*Supplied material:*
_ _ _

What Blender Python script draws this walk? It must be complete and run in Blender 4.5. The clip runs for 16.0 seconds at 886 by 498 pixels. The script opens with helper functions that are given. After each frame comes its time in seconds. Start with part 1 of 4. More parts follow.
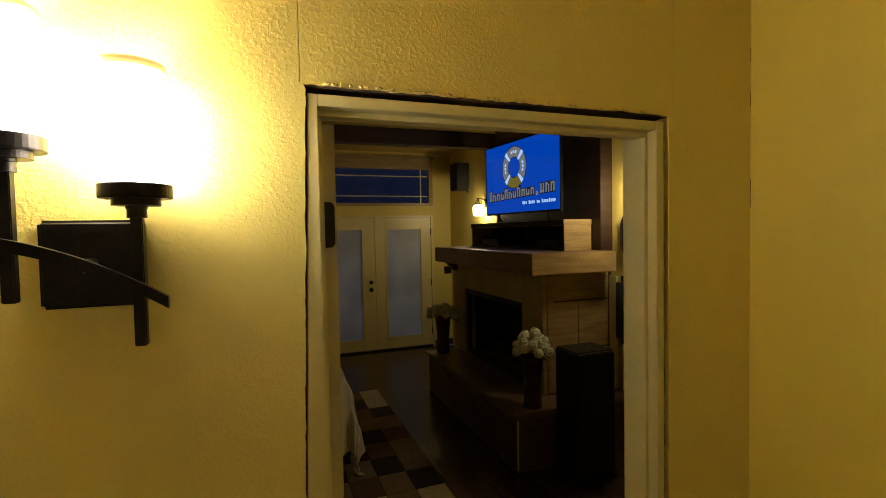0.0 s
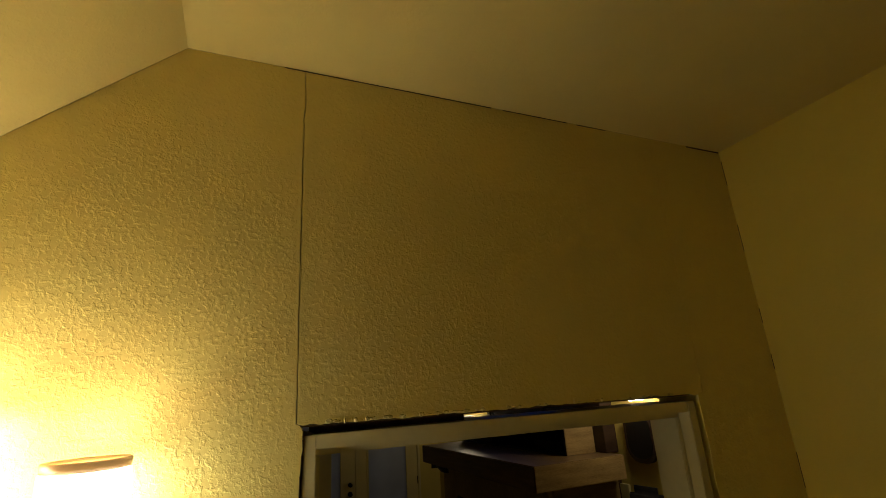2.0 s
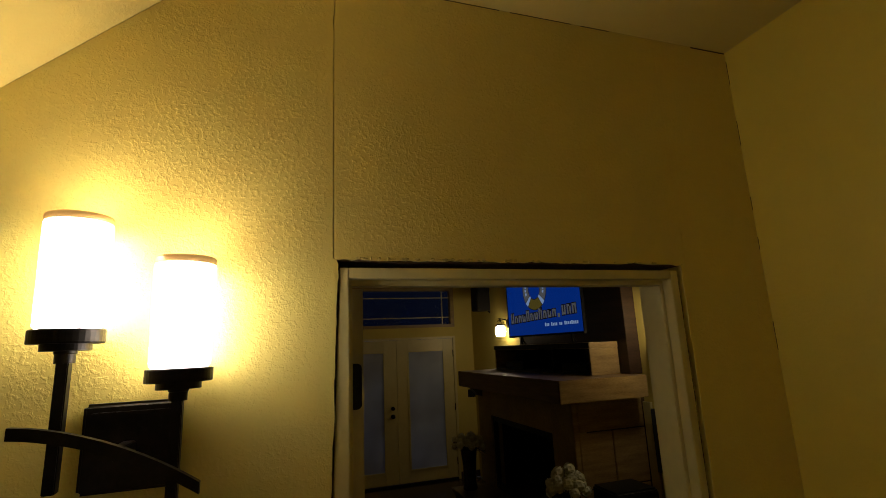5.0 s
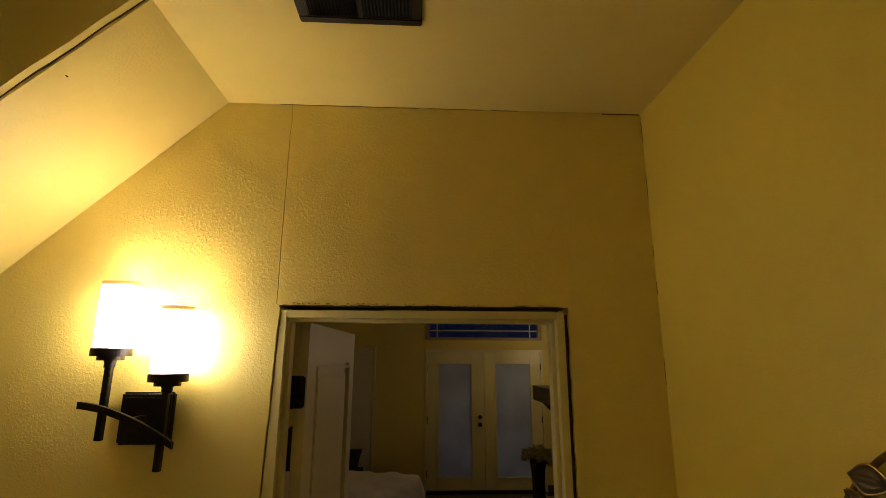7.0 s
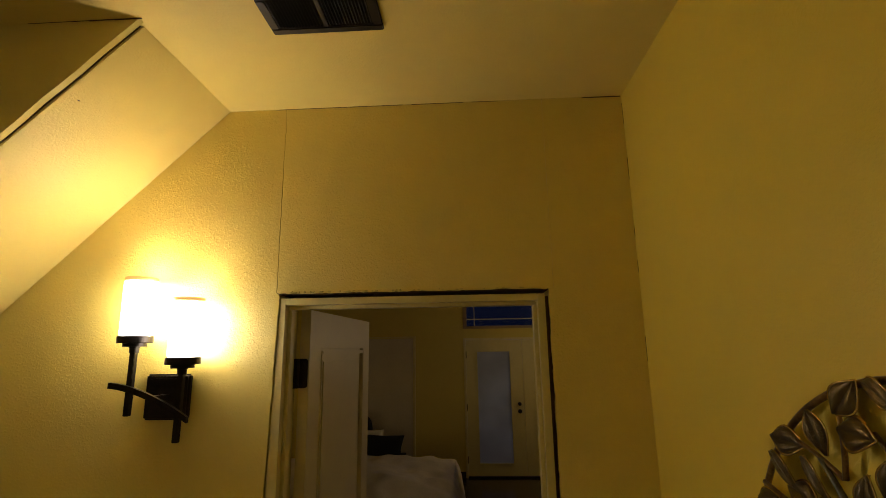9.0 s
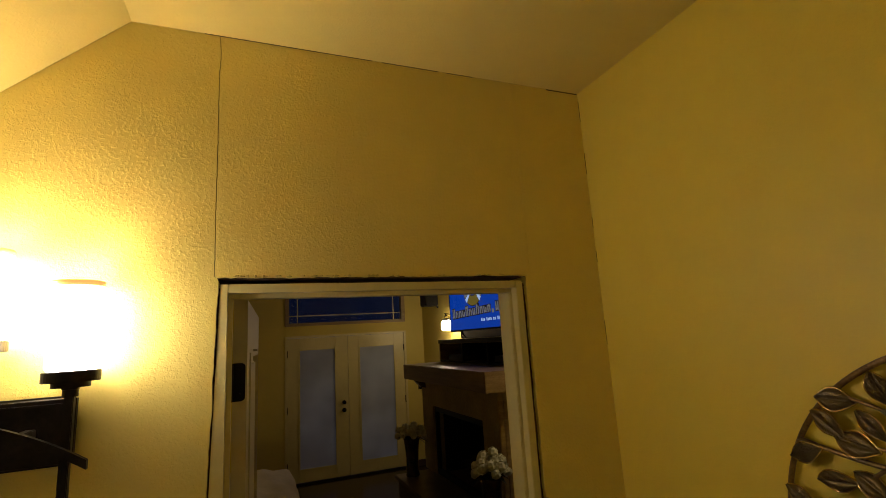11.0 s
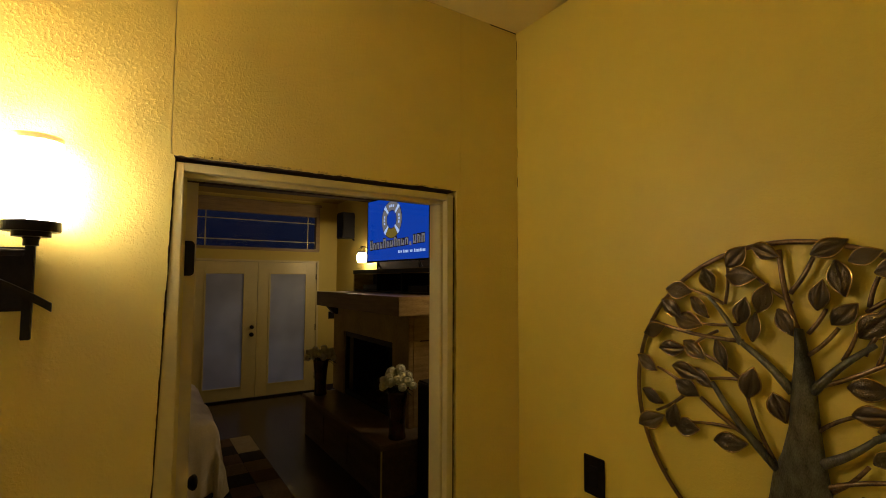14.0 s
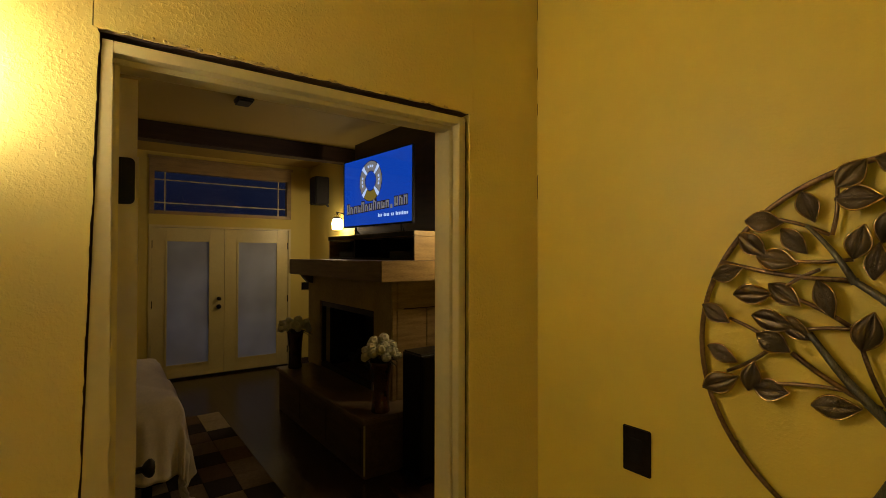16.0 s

_ _ _

All of the material above is to be copied exactly, except for its images.

What Blender Python script draws this walk? It must be complete and run in Blender 4.5. The clip runs for 16.0 seconds at 886 by 498 pixels. The script opens with helper functions that are given. After each frame comes its time in seconds. Start with part 1 of 4. More parts follow.
0.0 s
2.0 s
5.0 s
7.0 s
9.0 s
11.0 s
14.0 s
16.0 s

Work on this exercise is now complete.